## What you will do
Carry none of the pictures over; set down the material below exactly.

------------------------

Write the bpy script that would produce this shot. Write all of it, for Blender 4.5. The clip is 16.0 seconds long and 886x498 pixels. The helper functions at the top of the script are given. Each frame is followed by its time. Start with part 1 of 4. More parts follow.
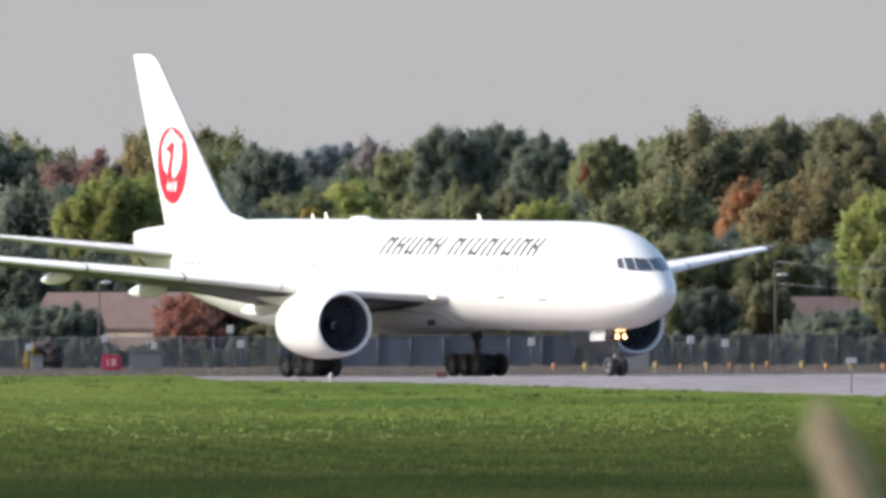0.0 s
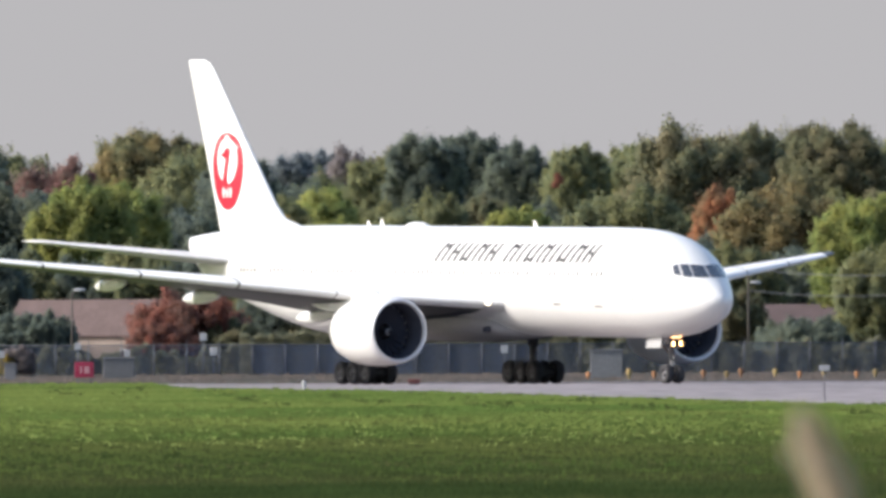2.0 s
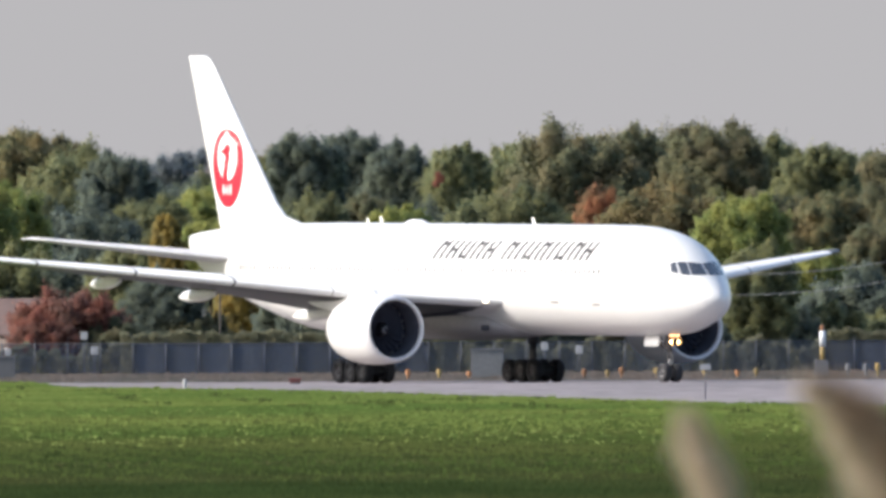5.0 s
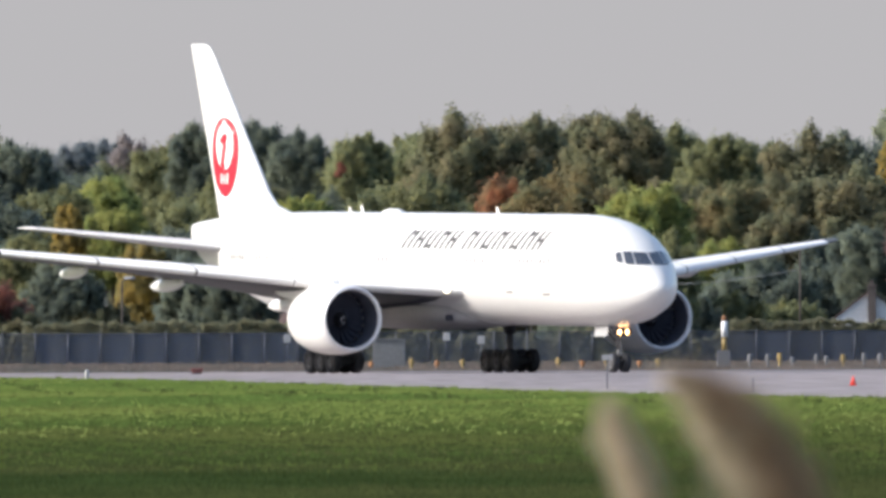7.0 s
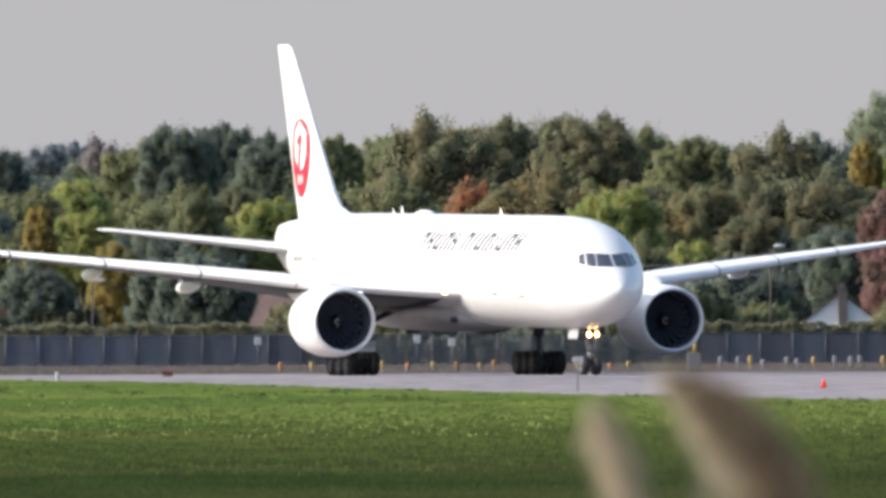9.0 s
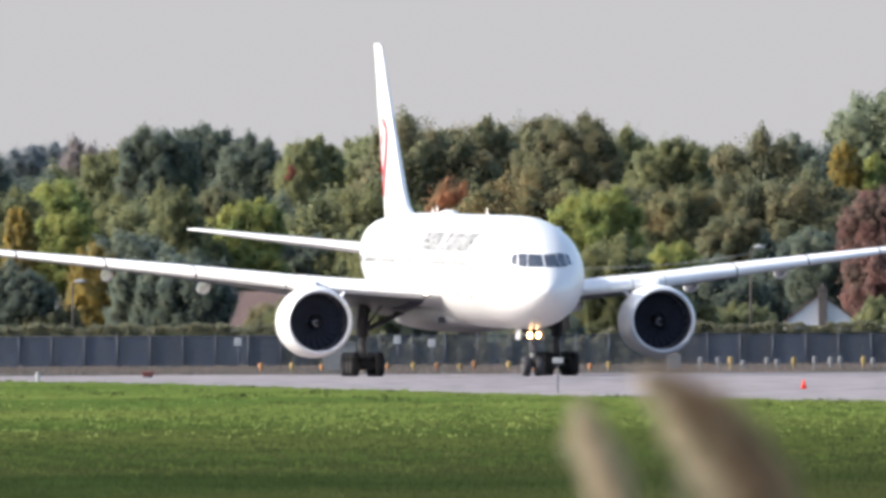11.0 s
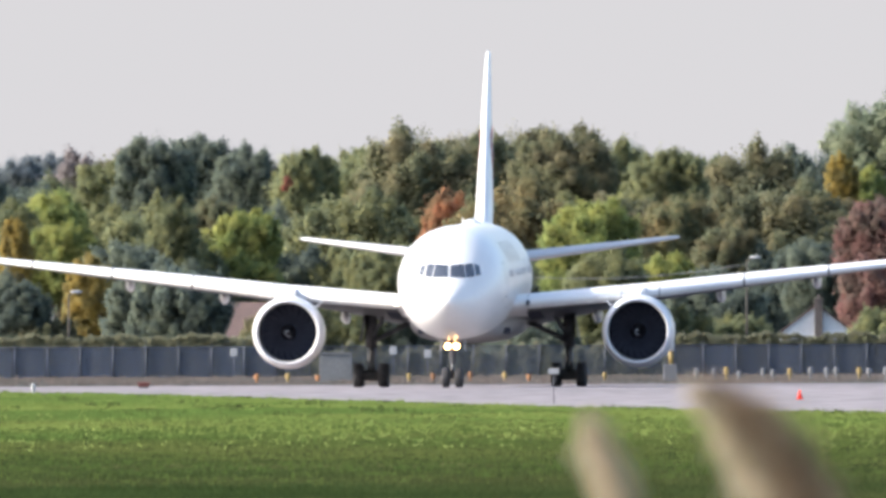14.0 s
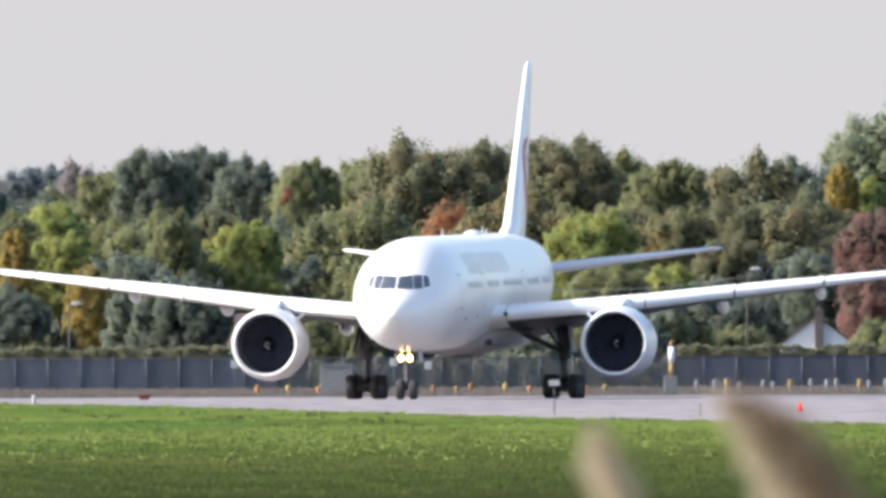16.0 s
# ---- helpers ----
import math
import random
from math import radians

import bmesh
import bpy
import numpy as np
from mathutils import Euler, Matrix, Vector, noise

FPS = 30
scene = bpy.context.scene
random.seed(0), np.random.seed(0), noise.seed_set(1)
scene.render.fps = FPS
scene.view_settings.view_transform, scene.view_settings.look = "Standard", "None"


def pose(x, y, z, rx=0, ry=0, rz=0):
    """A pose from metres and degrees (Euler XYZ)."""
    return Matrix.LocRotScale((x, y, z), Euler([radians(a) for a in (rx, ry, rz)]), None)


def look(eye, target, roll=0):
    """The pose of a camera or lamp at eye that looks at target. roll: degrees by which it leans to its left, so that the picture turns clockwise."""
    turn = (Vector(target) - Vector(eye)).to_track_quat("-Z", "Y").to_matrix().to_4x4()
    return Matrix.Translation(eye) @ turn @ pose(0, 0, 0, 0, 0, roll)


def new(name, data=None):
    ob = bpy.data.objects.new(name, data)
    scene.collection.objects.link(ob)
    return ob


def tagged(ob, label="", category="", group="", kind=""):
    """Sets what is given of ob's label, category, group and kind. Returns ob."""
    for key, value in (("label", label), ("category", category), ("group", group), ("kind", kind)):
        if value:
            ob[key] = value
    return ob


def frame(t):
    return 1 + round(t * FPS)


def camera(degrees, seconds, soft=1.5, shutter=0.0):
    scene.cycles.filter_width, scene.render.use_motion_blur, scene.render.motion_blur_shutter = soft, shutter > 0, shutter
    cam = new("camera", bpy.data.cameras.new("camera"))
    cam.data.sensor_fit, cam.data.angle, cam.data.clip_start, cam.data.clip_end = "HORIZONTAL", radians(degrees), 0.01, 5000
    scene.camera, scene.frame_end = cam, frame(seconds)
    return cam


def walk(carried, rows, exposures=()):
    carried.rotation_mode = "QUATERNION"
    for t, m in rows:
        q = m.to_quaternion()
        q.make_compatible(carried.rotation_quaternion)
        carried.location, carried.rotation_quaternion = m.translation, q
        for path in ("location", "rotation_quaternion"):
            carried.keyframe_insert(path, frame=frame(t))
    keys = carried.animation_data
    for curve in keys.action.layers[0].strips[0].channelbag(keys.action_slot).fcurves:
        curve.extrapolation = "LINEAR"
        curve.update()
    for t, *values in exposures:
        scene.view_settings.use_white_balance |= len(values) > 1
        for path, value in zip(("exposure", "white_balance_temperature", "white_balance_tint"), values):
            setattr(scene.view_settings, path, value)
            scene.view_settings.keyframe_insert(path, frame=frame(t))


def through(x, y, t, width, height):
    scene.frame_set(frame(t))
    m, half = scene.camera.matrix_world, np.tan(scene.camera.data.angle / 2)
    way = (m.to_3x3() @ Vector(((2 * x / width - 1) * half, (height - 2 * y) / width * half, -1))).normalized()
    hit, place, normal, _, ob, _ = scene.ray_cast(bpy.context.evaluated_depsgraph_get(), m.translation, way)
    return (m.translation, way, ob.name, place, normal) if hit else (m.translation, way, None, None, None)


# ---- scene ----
F_PX, EYE, LEAN = 42485, 1.66, -0.252
# seconds, pan to the right and tilt upwards in degrees
PAN = [
    (0, -0.6956, 0.2355), (0.5, -0.6848, 0.2413), (1, -0.6691, 0.2375), (1.5, -0.6462, 0.2395), (2, -0.6312, 0.2531),
    (2.5, -0.6141, 0.2505), (3, -0.5678, 0.2476), (3.5, -0.4999, 0.2481), (4, -0.4334, 0.2473), (4.2, -0.4120, 0.2500), (6.3, -0.2240, 0.2425), (6.5, -0.1943, 0.2348),
    (7, -0.1129, 0.2254), (7.5, -0.0562, 0.2266), (8, -0.0494, 0.2259), (8.5, -0.0468, 0.2287), (10.8, -0.0033, 0.2323), (11, 0.0048, 0.2323),
    (11.5, 0.0186, 0.2316), (12, 0.0190, 0.2320), (12.5, 0.0200, 0.2357), (13, 0.0175, 0.2372), (13.5, 0.0185, 0.2439),
    (14, 0.0146, 0.2578), (14.5, 0.0103, 0.2738), (15, 0.0125, 0.2887), (15.5, 0.0110, 0.2891), (16, 0.0135, 0.2857)]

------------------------

## Full answer
Write the bpy script that would produce this shot. Write all of it, for Blender 4.5. The clip is 16.0 seconds long and 886x498 pixels. The helper functions at the top of the script are given. Each frame is followed by its time. Start with part 1 of 4. More parts follow.
0.0 s
2.0 s
5.0 s
7.0 s
9.0 s
11.0 s
14.0 s
16.0 s
# ---- helpers ----
import math
import random
from math import radians

import bmesh
import bpy
import numpy as np
from mathutils import Euler, Matrix, Vector, noise

FPS = 30
scene = bpy.context.scene
random.seed(0), np.random.seed(0), noise.seed_set(1)
scene.render.fps = FPS
scene.view_settings.view_transform, scene.view_settings.look = "Standard", "None"


def pose(x, y, z, rx=0, ry=0, rz=0):
    """A pose from metres and degrees (Euler XYZ)."""
    return Matrix.LocRotScale((x, y, z), Euler([radians(a) for a in (rx, ry, rz)]), None)


def look(eye, target, roll=0):
    """The pose of a camera or lamp at eye that looks at target. roll: degrees by which it leans to its left, so that the picture turns clockwise."""
    turn = (Vector(target) - Vector(eye)).to_track_quat("-Z", "Y").to_matrix().to_4x4()
    return Matrix.Translation(eye) @ turn @ pose(0, 0, 0, 0, 0, roll)


def new(name, data=None):
    ob = bpy.data.objects.new(name, data)
    scene.collection.objects.link(ob)
    return ob


def tagged(ob, label="", category="", group="", kind=""):
    """Sets what is given of ob's label, category, group and kind. Returns ob."""
    for key, value in (("label", label), ("category", category), ("group", group), ("kind", kind)):
        if value:
            ob[key] = value
    return ob


def frame(t):
    return 1 + round(t * FPS)


def camera(degrees, seconds, soft=1.5, shutter=0.0):
    scene.cycles.filter_width, scene.render.use_motion_blur, scene.render.motion_blur_shutter = soft, shutter > 0, shutter
    cam = new("camera", bpy.data.cameras.new("camera"))
    cam.data.sensor_fit, cam.data.angle, cam.data.clip_start, cam.data.clip_end = "HORIZONTAL", radians(degrees), 0.01, 5000
    scene.camera, scene.frame_end = cam, frame(seconds)
    return cam


def walk(carried, rows, exposures=()):
    carried.rotation_mode = "QUATERNION"
    for t, m in rows:
        q = m.to_quaternion()
        q.make_compatible(carried.rotation_quaternion)
        carried.location, carried.rotation_quaternion = m.translation, q
        for path in ("location", "rotation_quaternion"):
            carried.keyframe_insert(path, frame=frame(t))
    keys = carried.animation_data
    for curve in keys.action.layers[0].strips[0].channelbag(keys.action_slot).fcurves:
        curve.extrapolation = "LINEAR"
        curve.update()
    for t, *values in exposures:
        scene.view_settings.use_white_balance |= len(values) > 1
        for path, value in zip(("exposure", "white_balance_temperature", "white_balance_tint"), values):
            setattr(scene.view_settings, path, value)
            scene.view_settings.keyframe_insert(path, frame=frame(t))


def through(x, y, t, width, height):
    scene.frame_set(frame(t))
    m, half = scene.camera.matrix_world, np.tan(scene.camera.data.angle / 2)
    way = (m.to_3x3() @ Vector(((2 * x / width - 1) * half, (height - 2 * y) / width * half, -1))).normalized()
    hit, place, normal, _, ob, _ = scene.ray_cast(bpy.context.evaluated_depsgraph_get(), m.translation, way)
    return (m.translation, way, ob.name, place, normal) if hit else (m.translation, way, None, None, None)


# ---- scene ----
F_PX, EYE, LEAN = 42485, 1.66, -0.252
# seconds, pan to the right and tilt upwards in degrees
PAN = [
    (0, -0.6956, 0.2355), (0.5, -0.6848, 0.2413), (1, -0.6691, 0.2375), (1.5, -0.6462, 0.2395), (2, -0.6312, 0.2531),
    (2.5, -0.6141, 0.2505), (3, -0.5678, 0.2476), (3.5, -0.4999, 0.2481), (4, -0.4334, 0.2473), (4.2, -0.4120, 0.2500), (6.3, -0.2240, 0.2425), (6.5, -0.1943, 0.2348),
    (7, -0.1129, 0.2254), (7.5, -0.0562, 0.2266), (8, -0.0494, 0.2259), (8.5, -0.0468, 0.2287), (10.8, -0.0033, 0.2323), (11, 0.0048, 0.2323),
    (11.5, 0.0186, 0.2316), (12, 0.0190, 0.2320), (12.5, 0.0200, 0.2357), (13, 0.0175, 0.2372), (13.5, 0.0185, 0.2439),
    (14, 0.0146, 0.2578), (14.5, 0.0103, 0.2738), (15, 0.0125, 0.2887), (15.5, 0.0110, 0.2891), (16, 0.0135, 0.2857)]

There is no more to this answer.